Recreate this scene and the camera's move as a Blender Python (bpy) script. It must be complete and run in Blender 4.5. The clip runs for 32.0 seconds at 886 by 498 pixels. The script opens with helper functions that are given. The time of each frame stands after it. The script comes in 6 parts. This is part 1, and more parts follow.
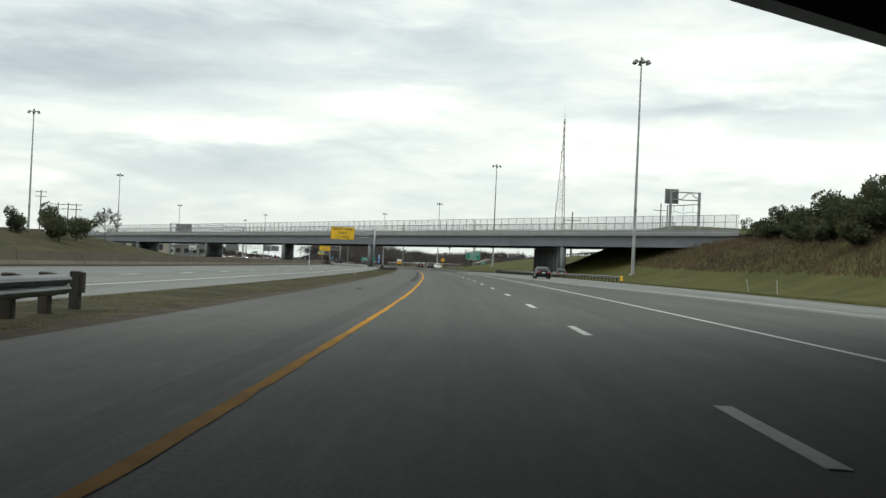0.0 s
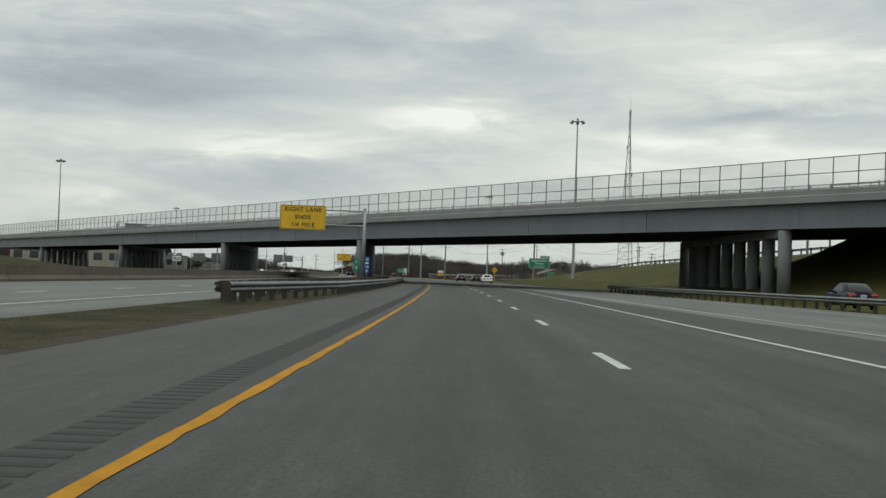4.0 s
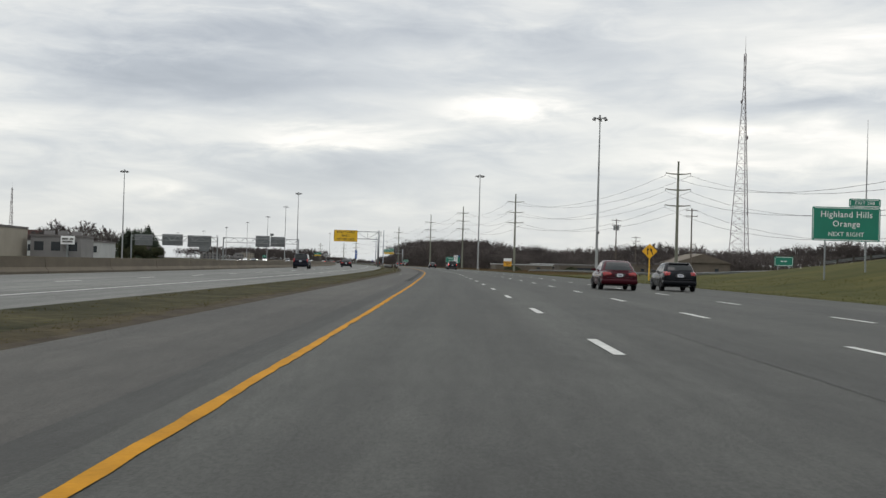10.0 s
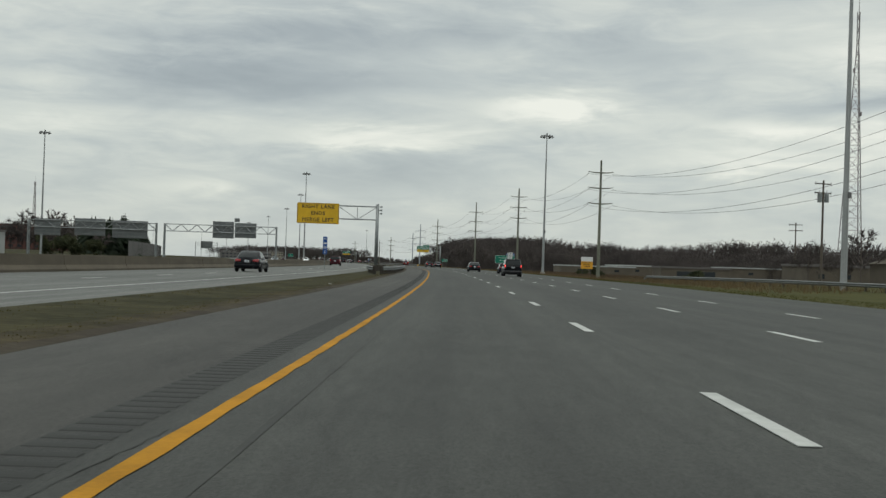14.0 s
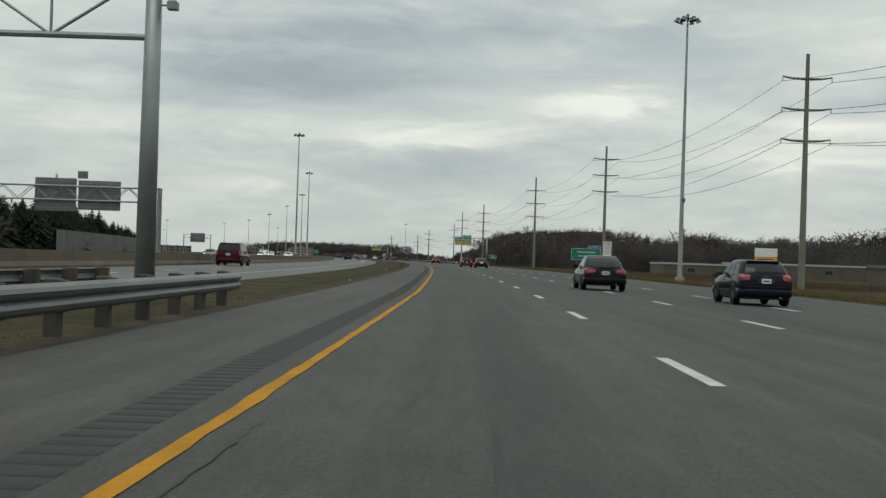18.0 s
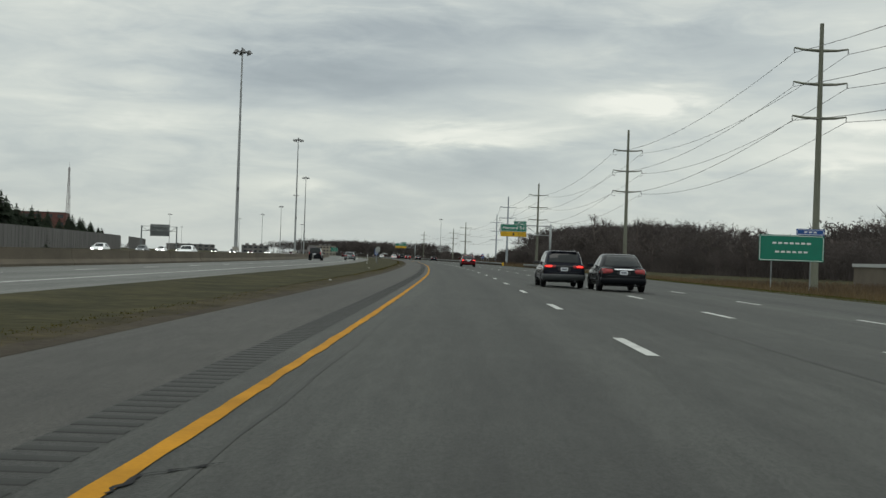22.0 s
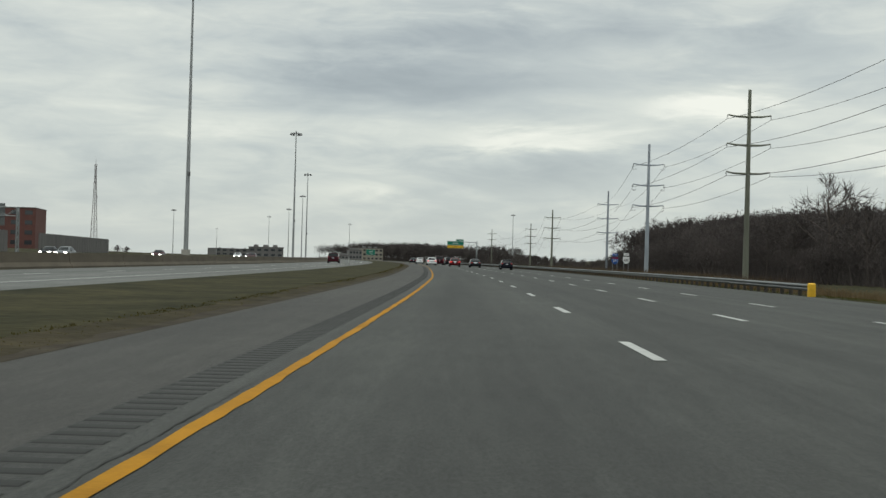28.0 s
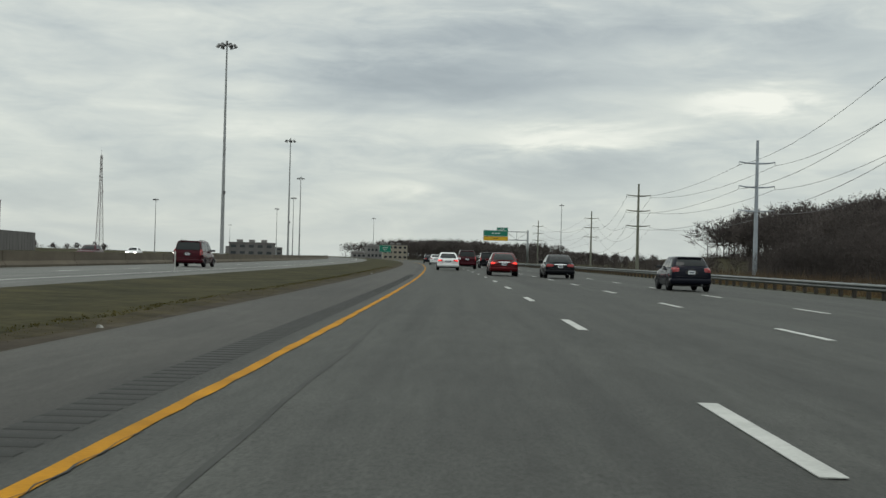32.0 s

★ ★ ★ ★

> [Set task] Return the listing above in full and without alteration, excluding its pictures.

> [The result]
Recreate this scene and the camera's move as a Blender Python (bpy) script. It must be complete and run in Blender 4.5. The clip runs for 32.0 seconds at 886 by 498 pixels. The script opens with helper functions that are given. The time of each frame stands after it. The script comes in 6 parts. This is part 1, and more parts follow.
0.0 s
4.0 s
10.0 s
14.0 s
18.0 s
22.0 s
28.0 s
32.0 s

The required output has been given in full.